-- TASK TO COMPLETE --
Without the pictures, return all of the material exactly as written.

▬▬▬▬▬▬▬▬▬▬

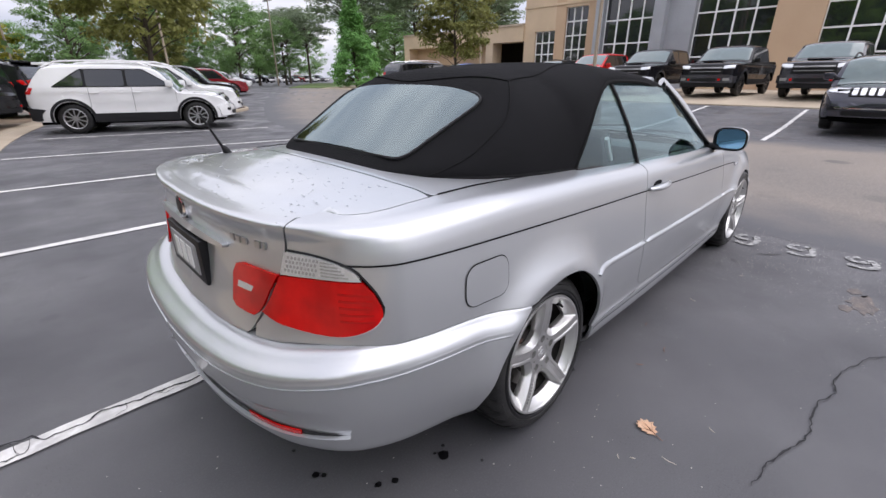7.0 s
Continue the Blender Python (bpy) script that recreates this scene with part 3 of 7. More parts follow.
REAR_ARCH = smooth_line([(-1.752, 0.240), (-1.727, 0.34), (-1.684, 0.465), (-1.604, 0.556), (-1.505, 0.614), (-1.40, 0.641), (-1.31, 0.648), (-1.215, 0.630), (-1.12, 0.565), (-1.05, 0.465), (-1.003, 0.32), (-0.975, 0.20), (-0.968, 0.165)], 6)
FRONT_ARCH = smooth_line([(0.992, 0.165), (0.998, 0.22), (1.02, 0.35), (1.075, 0.475), (1.16, 0.575), (1.27, 0.622), (1.375, 0.630), (1.49, 0.595), (1.60, 0.50), (1.665, 0.38), (1.685, 0.25), (1.68, 0.19)], 6)
DOOR_REAR = smooth_line([(-0.540, 0.945), (-0.552, 0.905), (-0.572, 0.81), (-0.577, 0.69), (-0.556, 0.50), (-0.512, 0.36), (-0.475, 0.306), (-0.42, 0.284)], 6)
DOOR_FRONT = smooth_line([(0.725, 0.268), (0.750, 0.38), (0.764, 0.53), (0.762, 0.66), (0.742, 0.755), (0.700, 0.838), (0.650, 0.885)], 6)
BUMPER_TOP = [(-1.535, 0.606), (-1.65, 0.622), (-1.80, 0.638), (-2.0, 0.652), (-2.12, 0.655), (-2.22, 0.645), (-2.30, 0.628), (-2.345, 0.615), (-2.37, 0.608), (-2.3749, 0.605)]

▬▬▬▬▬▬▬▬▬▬

-- TASK OUTPUT --
7.0 s
Continue the Blender Python (bpy) script that recreates this scene with part 3 of 7. More parts follow.
REAR_ARCH = smooth_line([(-1.752, 0.240), (-1.727, 0.34), (-1.684, 0.465), (-1.604, 0.556), (-1.505, 0.614), (-1.40, 0.641), (-1.31, 0.648), (-1.215, 0.630), (-1.12, 0.565), (-1.05, 0.465), (-1.003, 0.32), (-0.975, 0.20), (-0.968, 0.165)], 6)
FRONT_ARCH = smooth_line([(0.992, 0.165), (0.998, 0.22), (1.02, 0.35), (1.075, 0.475), (1.16, 0.575), (1.27, 0.622), (1.375, 0.630), (1.49, 0.595), (1.60, 0.50), (1.665, 0.38), (1.685, 0.25), (1.68, 0.19)], 6)
DOOR_REAR = smooth_line([(-0.540, 0.945), (-0.552, 0.905), (-0.572, 0.81), (-0.577, 0.69), (-0.556, 0.50), (-0.512, 0.36), (-0.475, 0.306), (-0.42, 0.284)], 6)
DOOR_FRONT = smooth_line([(0.725, 0.268), (0.750, 0.38), (0.764, 0.53), (0.762, 0.66), (0.742, 0.755), (0.700, 0.838), (0.650, 0.885)], 6)
BUMPER_TOP = [(-1.535, 0.606), (-1.65, 0.622), (-1.80, 0.638), (-2.0, 0.652), (-2.12, 0.655), (-2.22, 0.645), (-2.30, 0.628), (-2.345, 0.615), (-2.37, 0.608), (-2.3749, 0.605)]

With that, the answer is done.